Stuff around here is about to get real. I thought I was doing a really good job keeping the eating in check and my workouts have been much better these past couple of weeks. However, this morning when I stepped on the scale it said something different! :(
It was definitely not the number I was expecting, but somehow it didn't surprise me. I feel like I"m stuck in this 180-186 spot. I have been for a year now! I yo yo up and down between 181-185. That stops NOW!
I am working on my game plan. As much as I hated counting points and having to figure all that out, for me, it worked. I cannot deny that the only time in my life that I actually lost weight and was keeping it off was when I was following weight watchers. Now, since the closet one to me is about 90 some miles away, I'm going to do a combo of online/in person. When I am in town, which is usually 1 or 2 times a month, I am going to go weigh in and go to a meeting. The rest of the time, I am going to do it online.
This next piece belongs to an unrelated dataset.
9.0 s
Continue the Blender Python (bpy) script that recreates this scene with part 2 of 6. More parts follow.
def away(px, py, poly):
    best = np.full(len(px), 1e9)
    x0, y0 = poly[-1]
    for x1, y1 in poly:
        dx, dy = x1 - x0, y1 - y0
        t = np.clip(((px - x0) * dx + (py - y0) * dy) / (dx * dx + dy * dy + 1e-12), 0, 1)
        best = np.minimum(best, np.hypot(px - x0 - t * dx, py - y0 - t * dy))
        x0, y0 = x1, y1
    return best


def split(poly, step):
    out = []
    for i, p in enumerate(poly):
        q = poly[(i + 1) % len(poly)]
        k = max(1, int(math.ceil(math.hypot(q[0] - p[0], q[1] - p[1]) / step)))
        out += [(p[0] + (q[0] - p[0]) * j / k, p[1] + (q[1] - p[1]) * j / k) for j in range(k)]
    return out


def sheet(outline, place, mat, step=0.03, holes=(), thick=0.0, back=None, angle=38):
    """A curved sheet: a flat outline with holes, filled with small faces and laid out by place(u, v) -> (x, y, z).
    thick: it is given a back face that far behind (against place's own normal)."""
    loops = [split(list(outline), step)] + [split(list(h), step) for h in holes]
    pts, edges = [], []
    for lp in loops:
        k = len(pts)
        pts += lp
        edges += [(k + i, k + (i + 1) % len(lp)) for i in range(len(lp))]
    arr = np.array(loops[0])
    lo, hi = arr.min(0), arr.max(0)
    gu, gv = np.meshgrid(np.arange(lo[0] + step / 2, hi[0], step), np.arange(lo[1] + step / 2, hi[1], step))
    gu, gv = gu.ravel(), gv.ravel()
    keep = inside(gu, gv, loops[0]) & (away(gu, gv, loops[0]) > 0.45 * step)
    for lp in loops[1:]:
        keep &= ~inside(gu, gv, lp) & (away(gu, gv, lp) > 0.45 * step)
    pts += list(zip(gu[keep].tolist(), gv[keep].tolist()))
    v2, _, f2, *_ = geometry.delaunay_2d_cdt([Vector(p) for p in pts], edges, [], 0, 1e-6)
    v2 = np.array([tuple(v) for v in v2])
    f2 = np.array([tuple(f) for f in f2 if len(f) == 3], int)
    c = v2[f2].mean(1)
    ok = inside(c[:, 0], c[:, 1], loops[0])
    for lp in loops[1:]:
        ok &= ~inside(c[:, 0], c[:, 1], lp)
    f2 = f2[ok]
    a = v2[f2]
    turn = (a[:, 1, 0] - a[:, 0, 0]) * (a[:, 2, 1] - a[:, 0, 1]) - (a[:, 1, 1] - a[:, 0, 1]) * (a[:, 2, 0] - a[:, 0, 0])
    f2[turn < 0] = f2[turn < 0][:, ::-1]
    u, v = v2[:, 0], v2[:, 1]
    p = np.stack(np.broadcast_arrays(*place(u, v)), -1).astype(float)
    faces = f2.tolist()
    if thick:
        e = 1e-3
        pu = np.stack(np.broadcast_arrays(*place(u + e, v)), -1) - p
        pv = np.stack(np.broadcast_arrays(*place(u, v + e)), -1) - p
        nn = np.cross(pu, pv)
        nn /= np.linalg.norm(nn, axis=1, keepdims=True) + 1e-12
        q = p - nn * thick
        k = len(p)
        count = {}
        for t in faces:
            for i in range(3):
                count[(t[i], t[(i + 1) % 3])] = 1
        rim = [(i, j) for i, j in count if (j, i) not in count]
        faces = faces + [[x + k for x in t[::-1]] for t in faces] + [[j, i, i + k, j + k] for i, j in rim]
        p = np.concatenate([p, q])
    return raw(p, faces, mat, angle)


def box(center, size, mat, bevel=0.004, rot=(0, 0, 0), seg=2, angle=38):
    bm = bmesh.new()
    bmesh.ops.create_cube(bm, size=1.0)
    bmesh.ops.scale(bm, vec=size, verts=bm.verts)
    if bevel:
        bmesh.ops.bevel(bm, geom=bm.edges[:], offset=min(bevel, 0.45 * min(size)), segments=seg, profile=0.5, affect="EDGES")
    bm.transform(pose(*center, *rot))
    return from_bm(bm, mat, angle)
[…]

I cannot tell you how bummed I am with myself, but at the same time I'm not going to be a downer. I messed up and I obviously still need that little bit of help as far as tracking goes. I need the person to person weigh in's and accountability to weigh in in front of someone.
That is the plan for that. I'm going to work on a meal plan and a workout schedule for this week. I have several family members coming to town this next week, and my baby turns 1. I am not going to let that be an excuse to "start tomorrow."
I will post my tentative schedule tomorrow! :)
What do you do when you "fall off the wagon?"